Do predator guards actually work, or are they just extra spending?
They genuinely work. Cornell Lab of Ornithology nest box monitoring data show that baffled boxes have significantly higher nest success rates than unbaffled boxes in the same area. The stovepipe baffle has been field-tested across decades of bluebird trail monitoring. The $25-$45 investment in a commercial stovepipe baffle is the single highest-return upgrade you can make to an existing nest box program.
Will checking on the nest scare off the parent birds?
No. Adult cavity nesters don't abandon nests because of brief human disturbance. They may fly off the nest and sit nearby calling for a few minutes, then return. The key is to keep checks brief (under a minute) and not to handle eggs or very young nestlings with bare hands unnecessarily. Nest monitoring is encouraged by most conservation organizations because it lets you catch problems early.
How do I stop squirrels from chewing the entrance hole?
Install a metal hole guard over the entrance. Pre-made guards are available from bird supply retailers, and most hardware stores carry sheet aluminum you can cut to size. Make sure the hole in the guard matches the correct entrance diameter for your target species. Squirrels will sometimes chew the edges of the guard itself, but they can't enlarge a metal-rimmed hole the way they can wood.
Can I put a nest box directly on a tree trunk?
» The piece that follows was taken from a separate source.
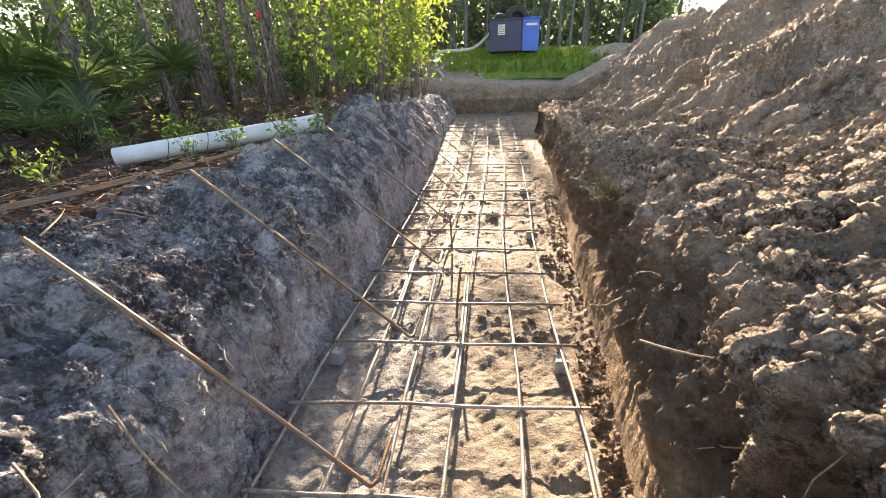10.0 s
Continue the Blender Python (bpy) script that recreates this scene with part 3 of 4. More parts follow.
def wander(k, y):
    return 0.012 * math.sin(1.3 * y + 2.1 * k) + 0.006 * math.sin(3.7 * y + k)


def bz(y, up=0.0):
    return float(floor_z(y)) + 0.080 + up


mat_main = thing("rebar_mat", (0.2, 1.0, 0.08), "tied grid of grey-brown ribbed steel bars on concrete spacers", "rebar mat", "reinforcement")
LINES = [(-0.44, -0.46, -0.40), (-0.245, -0.20, -0.15), (0.0, 0.035, 0.12), (0.245, 0.28, 0.40), (0.47, 0.565, 0.68), (0.675, 0.845, 0.98)]


def line_x(k, y):
    a, b, c = LINES[k]
    return float(a + (b - a) * smooth(0.9, 4.2, y) + (c - b) * smooth(5.5, 10.0, y)) + wander(k, y)


inv = mat_main.matrix_world.inverted()


def into(parent, knots):
    m = parent.matrix_world.inverted()
    return [m @ Vector(p) for p in knots]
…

You can, but it's harder to baffle effectively and often harder to monitor. Trunks are wide enough that cone baffles can be bypassed, and predators can approach from almost any angle. A freestanding pole with a stovepipe baffle gives you much better predator control and lets you position the box at the ideal height and orientation. If a tree mount is your only option, at minimum install a metal cone below the box and keep the area under the box clear of brush.